▶ _GIVEN DATA_:
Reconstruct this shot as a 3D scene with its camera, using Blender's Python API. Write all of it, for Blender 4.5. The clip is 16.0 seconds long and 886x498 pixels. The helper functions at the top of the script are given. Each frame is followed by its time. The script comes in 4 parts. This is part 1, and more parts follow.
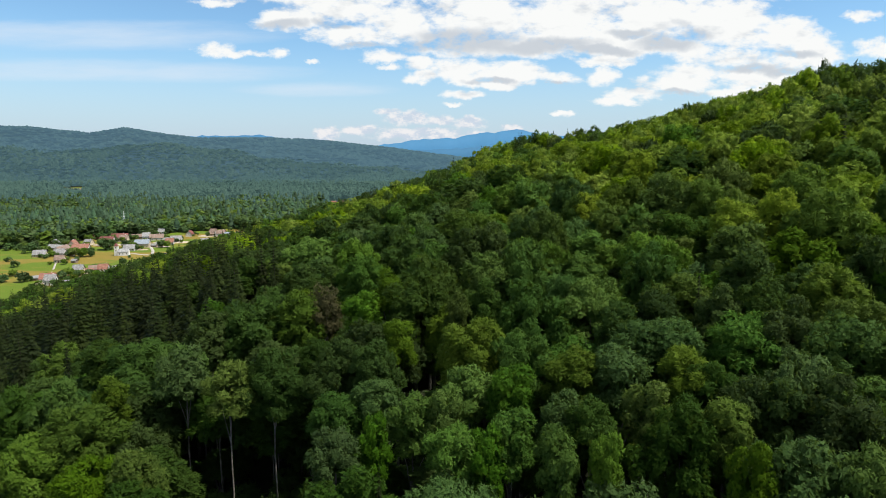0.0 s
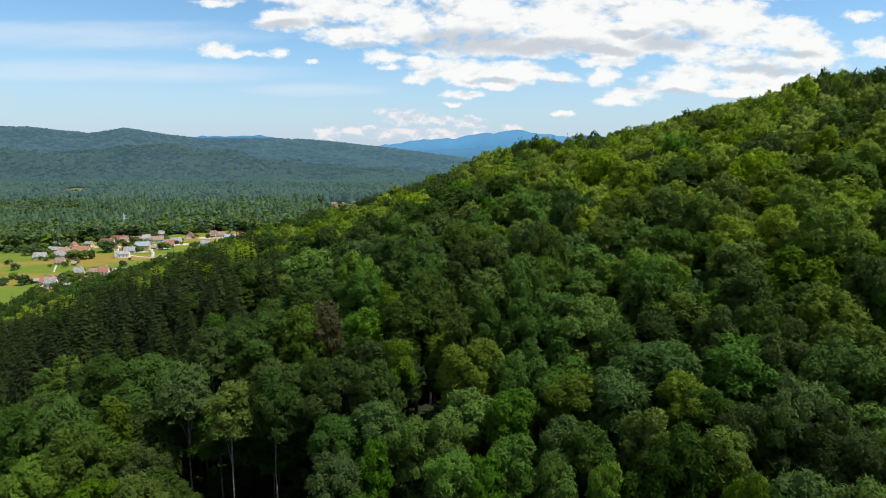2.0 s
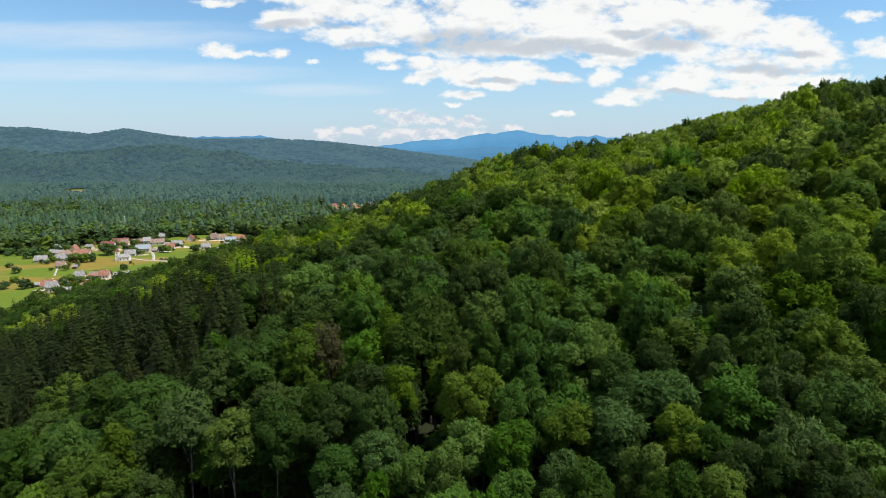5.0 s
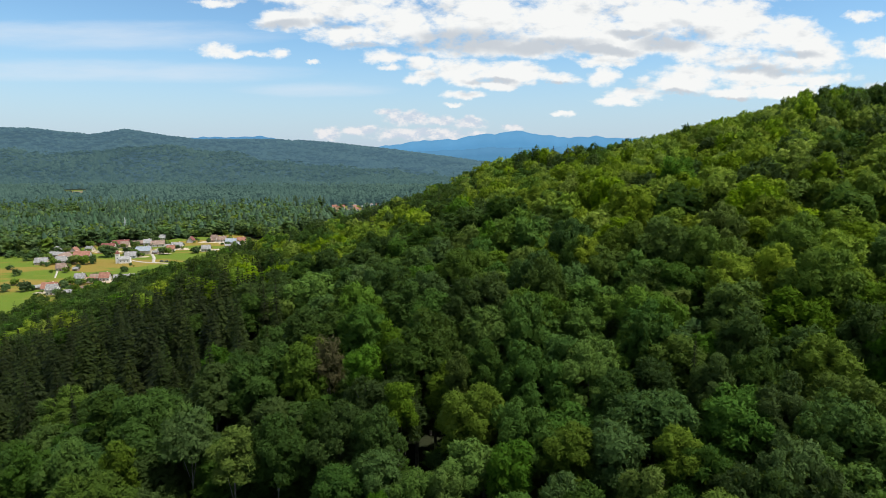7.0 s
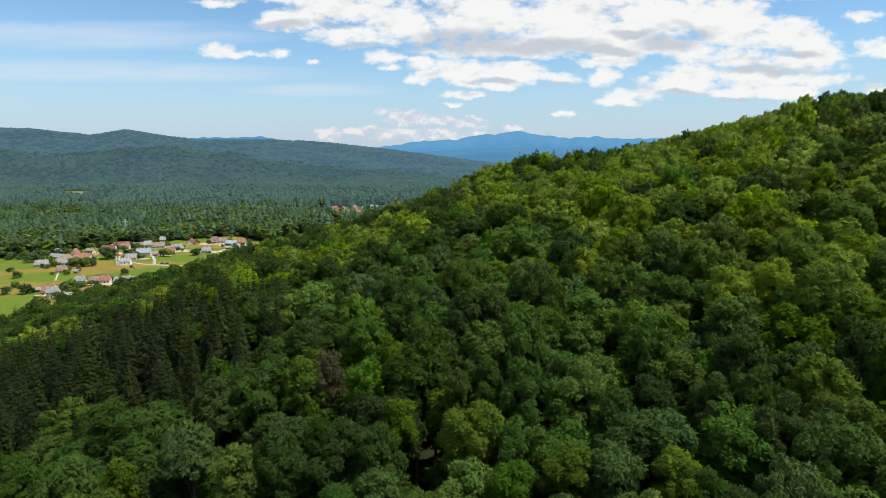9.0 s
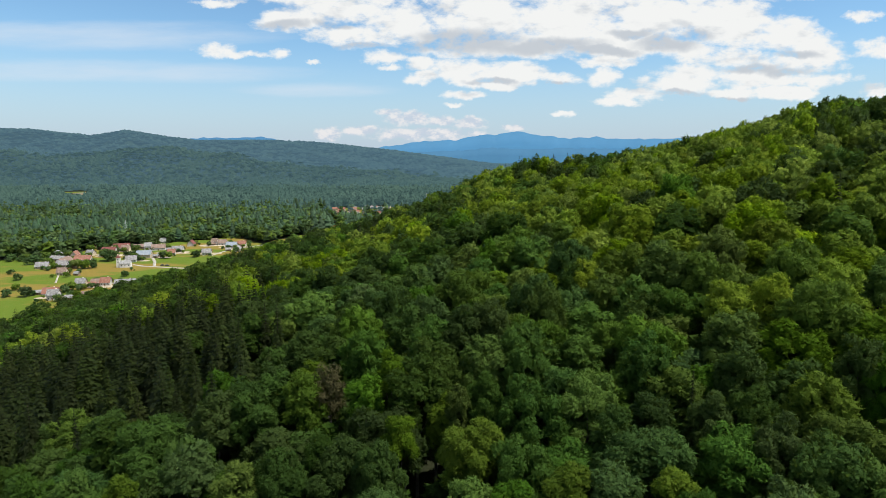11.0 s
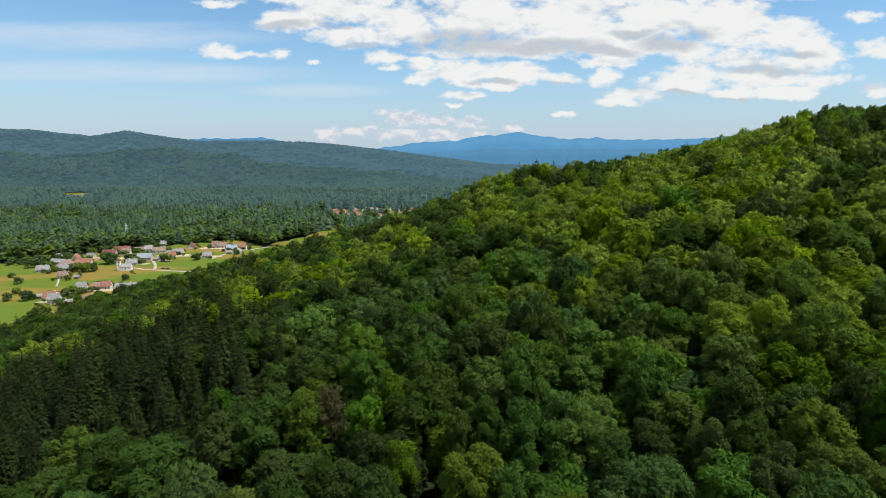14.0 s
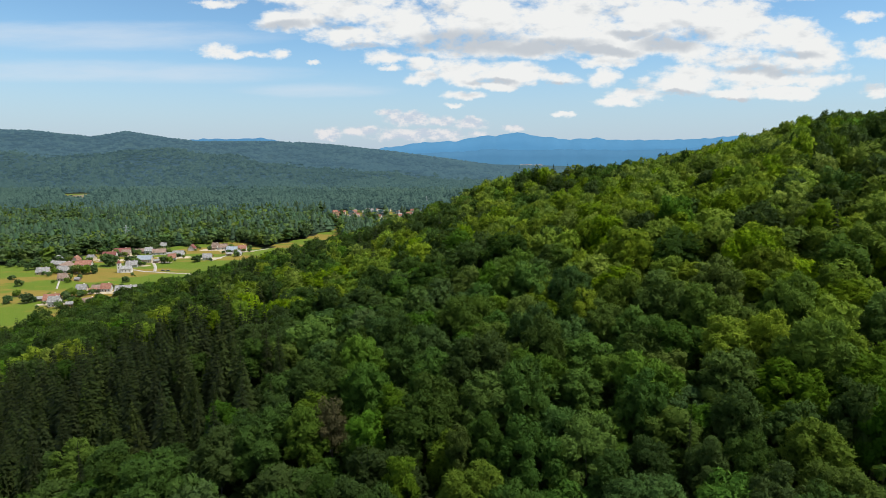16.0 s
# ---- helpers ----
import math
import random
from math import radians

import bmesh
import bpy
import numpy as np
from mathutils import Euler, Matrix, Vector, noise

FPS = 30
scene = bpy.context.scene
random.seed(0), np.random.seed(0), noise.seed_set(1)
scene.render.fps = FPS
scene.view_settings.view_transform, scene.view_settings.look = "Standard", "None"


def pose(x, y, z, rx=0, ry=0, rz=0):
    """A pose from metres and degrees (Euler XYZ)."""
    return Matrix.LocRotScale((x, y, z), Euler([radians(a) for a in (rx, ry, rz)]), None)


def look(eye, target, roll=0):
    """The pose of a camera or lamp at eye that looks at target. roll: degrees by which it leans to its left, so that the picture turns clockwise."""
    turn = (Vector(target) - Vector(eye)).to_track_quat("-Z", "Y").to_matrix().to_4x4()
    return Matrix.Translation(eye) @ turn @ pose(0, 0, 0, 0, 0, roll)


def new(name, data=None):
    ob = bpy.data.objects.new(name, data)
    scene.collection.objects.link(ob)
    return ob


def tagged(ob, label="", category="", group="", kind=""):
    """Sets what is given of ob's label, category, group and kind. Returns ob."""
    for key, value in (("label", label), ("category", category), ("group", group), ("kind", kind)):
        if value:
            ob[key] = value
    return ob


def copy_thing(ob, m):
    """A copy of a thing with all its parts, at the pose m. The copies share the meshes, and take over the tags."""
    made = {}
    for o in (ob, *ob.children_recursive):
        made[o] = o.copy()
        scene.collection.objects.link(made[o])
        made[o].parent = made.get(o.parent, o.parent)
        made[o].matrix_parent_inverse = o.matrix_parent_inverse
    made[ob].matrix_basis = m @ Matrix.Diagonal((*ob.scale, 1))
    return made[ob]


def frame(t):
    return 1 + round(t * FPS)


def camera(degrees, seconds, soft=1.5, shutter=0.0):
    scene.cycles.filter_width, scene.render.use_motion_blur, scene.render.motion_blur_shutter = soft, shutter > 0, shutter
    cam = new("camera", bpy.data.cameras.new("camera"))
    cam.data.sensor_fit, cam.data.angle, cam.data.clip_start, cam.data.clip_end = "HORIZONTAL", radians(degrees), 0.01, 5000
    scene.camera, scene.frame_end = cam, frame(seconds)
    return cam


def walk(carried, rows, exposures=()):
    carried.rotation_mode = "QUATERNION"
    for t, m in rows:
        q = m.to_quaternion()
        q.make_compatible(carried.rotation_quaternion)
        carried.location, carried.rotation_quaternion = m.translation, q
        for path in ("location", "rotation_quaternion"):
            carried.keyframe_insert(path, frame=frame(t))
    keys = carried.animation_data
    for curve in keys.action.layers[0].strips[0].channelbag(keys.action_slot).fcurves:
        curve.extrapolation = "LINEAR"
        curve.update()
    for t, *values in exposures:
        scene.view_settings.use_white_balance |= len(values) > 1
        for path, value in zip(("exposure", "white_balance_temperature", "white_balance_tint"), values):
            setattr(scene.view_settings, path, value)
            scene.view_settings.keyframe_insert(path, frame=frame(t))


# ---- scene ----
# The camera rises straight up over the wooded slope and looks out to the valley.
cam = camera(73.7, 16.0, soft=0.8)
PATH = [
    (0.0, pose(0, 0, 113.10, 80.70, 0, 0.00)),
    (1.5, pose(0, 0, 115.05, 80.70, 0, 0.00)),
    (3.0, pose(0, 0, 116.87, 80.71, 0, 0.02)),
    (5.0, pose(0, 0, 119.15, 80.71, 0, 0.04)),
    (7.0, pose(0, 0, 121.42, 80.72, 0, 0.05)),
    (9.0, pose(0, 0, 123.70, 80.73, 0, 0.07)),
    (11.5, pose(0, 0, 126.55, 80.74, 0, 0.08)),
    (14.0, pose(0, 0, 129.41, 80.76, 0, 0.10)),
    (16.0, pose(0, 0, 131.69, 80.77, 0, 0.10)),
]
walk(cam, PATH, [(0.0, 0.0), (8.0, -0.05), (16.0, -0.13)])

# ---- world and sun ----
SUN_TO = Vector((0.42, -0.13, 0.90)).normalized()
sun = new("sun", bpy.data.lights.new("sun", "SUN"))
sun.data.energy, sun.data.angle, sun.data.color = 6.8, radians(0.53), (1.0, 0.95, 0.86)
sun.matrix_world = look((0, 0, 400), Vector((0, 0, 400)) - SUN_TO)

world = bpy.data.worlds.new("summer_sky")
scene.world = world
world.use_nodes = True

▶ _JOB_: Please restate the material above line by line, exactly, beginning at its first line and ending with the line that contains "ob = bpy.data.objects.new(name, data)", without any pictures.

▶ _WRITTEN RESPONSE_:
Reconstruct this shot as a 3D scene with its camera, using Blender's Python API. Write all of it, for Blender 4.5. The clip is 16.0 seconds long and 886x498 pixels. The helper functions at the top of the script are given. Each frame is followed by its time. The script comes in 4 parts. This is part 1, and more parts follow.
0.0 s
2.0 s
5.0 s
7.0 s
9.0 s
11.0 s
14.0 s
16.0 s
# ---- helpers ----
import math
import random
from math import radians

import bmesh
import bpy
import numpy as np
from mathutils import Euler, Matrix, Vector, noise

FPS = 30
scene = bpy.context.scene
random.seed(0), np.random.seed(0), noise.seed_set(1)
scene.render.fps = FPS
scene.view_settings.view_transform, scene.view_settings.look = "Standard", "None"


def pose(x, y, z, rx=0, ry=0, rz=0):
    """A pose from metres and degrees (Euler XYZ)."""
    return Matrix.LocRotScale((x, y, z), Euler([radians(a) for a in (rx, ry, rz)]), None)


def look(eye, target, roll=0):
    """The pose of a camera or lamp at eye that looks at target. roll: degrees by which it leans to its left, so that the picture turns clockwise."""
    turn = (Vector(target) - Vector(eye)).to_track_quat("-Z", "Y").to_matrix().to_4x4()
    return Matrix.Translation(eye) @ turn @ pose(0, 0, 0, 0, 0, roll)


def new(name, data=None):
    ob = bpy.data.objects.new(name, data)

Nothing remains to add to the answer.